Half of Rwanda’s budget a decade ago was accounted for by foreign aid; it
remains about a fifth today. Like many African countries, Rwanda has also
experienced growth without transformative economic development. About 80 per
cent of its population still lives below the World Bank’s poverty line of $3.10
a day. In a fit of folie de grandeur, Rwanda is sometimes described as the
“Singapore of Africa.” The comparisons between Kagame and Singapore’s Lee Kuan
Yew are, however, pure fantasy: though Lee was autocratic, he was also a
genuine Cambridge-trained intellectual who transformed his city-state into
becoming one of the world’s most developed economies.
Paralleling domestic repression, Kagame’s regime
has also been accused of sponsoring assassinations of its opponents abroad. His
former intelligence chief, Patrick Karegeya, was killed in a plush Sandton
hotel in Johannesburg in 2014. Though Kigali officially denied involvement,
Kagame noted shortly after the murder: “You can’t betray Rwanda and not get
punished for it. Anyone, even those still alive, will reap the consequences.”

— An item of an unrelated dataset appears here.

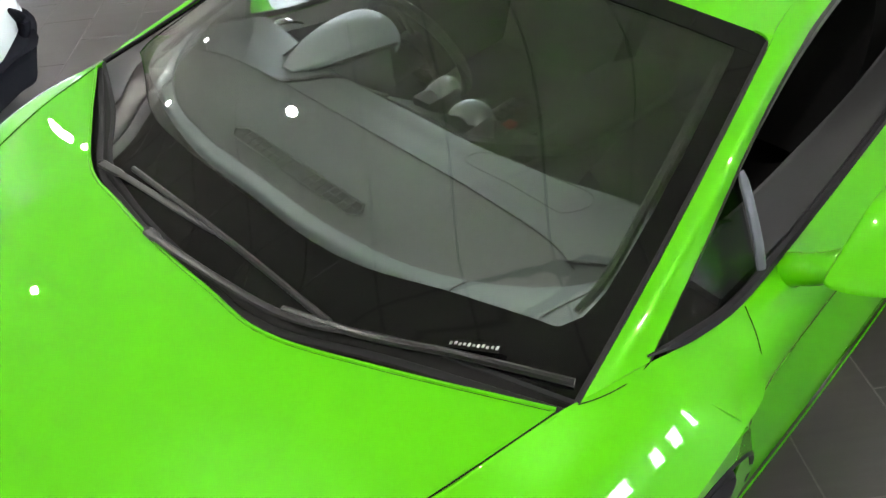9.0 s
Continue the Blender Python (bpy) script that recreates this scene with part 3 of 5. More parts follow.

This chilling warning seemed to equate betraying the country with betraying its
leader: a common trait of fellow autocrats like Zaire’s Mobutu Sese Seko and
Uganda’s Yoweri Museveni.
Aside from his repressive domestic role, Kagame
has also played a destabilising regional role. Several UN reports have accused
his soldiers – and those of Uganda – of looting the Democratic Republic of the
Congo’s (DRC) mineral resources, after Kigali and Kampala invaded the country
twice from 1997, becoming embroiled in a conflict that has resulted in
over 3 million deaths. An estimated 200,000 people – including,
doubtless, innocent civilians – were killed when Kagame’s troops entered the
eastern Congo in 1996/1997 in pursuit of former genocidal militias who were
launching attacks into Rwanda. Kagame has also sought to “launder” his image by
hosting the African Union (AU) summit in July 2016, and chairing a report to
reform the continental body.
Wole Soyinka once described Nigeria – under the brutal regime of General Abacha
– as enjoying the “peace of the graveyard”. Rwanda, under Kagame, now appears
to be in a similar situation. Though one should acknowledge the progress that
the country has made 23 years after a traumatic genocide, Kagame’s repressive rule
could paradoxically make another genocide more and not less likely. By
establishing a system that relies for its survival on a man suffering from a
“messiah complex” rather than on the more solid foundations of stable
institutions, the demise or elimination of that ruler could bring to the
surface all the pent-up frustration, resentment, and anger of the
suppressed Hutu majority. The seeds of the system’s destruction may, in fact,
lie within it. Kagame once noted, that if he had not been able to groom a
successor by 2017, “it means that I have not created capacity for a post-me
Rwanda. I see this as a personal failure.” He is, of course, correct. The
mistake that autocrats like Kagame often make is to assume their own personal
immortality.
The big puzzle, however, remains why Soyinka, an
activist Nobel literature laureate – who famously noted that “the man dies in
all who keep silent in the face of tyranny” – and who has spent a six-decade
career championing human rights across Africa, cannot see through the myth of a
developmental dictator, and condemn this repressive system unequivocally. What
explains this curious relationship between the president and the playwright?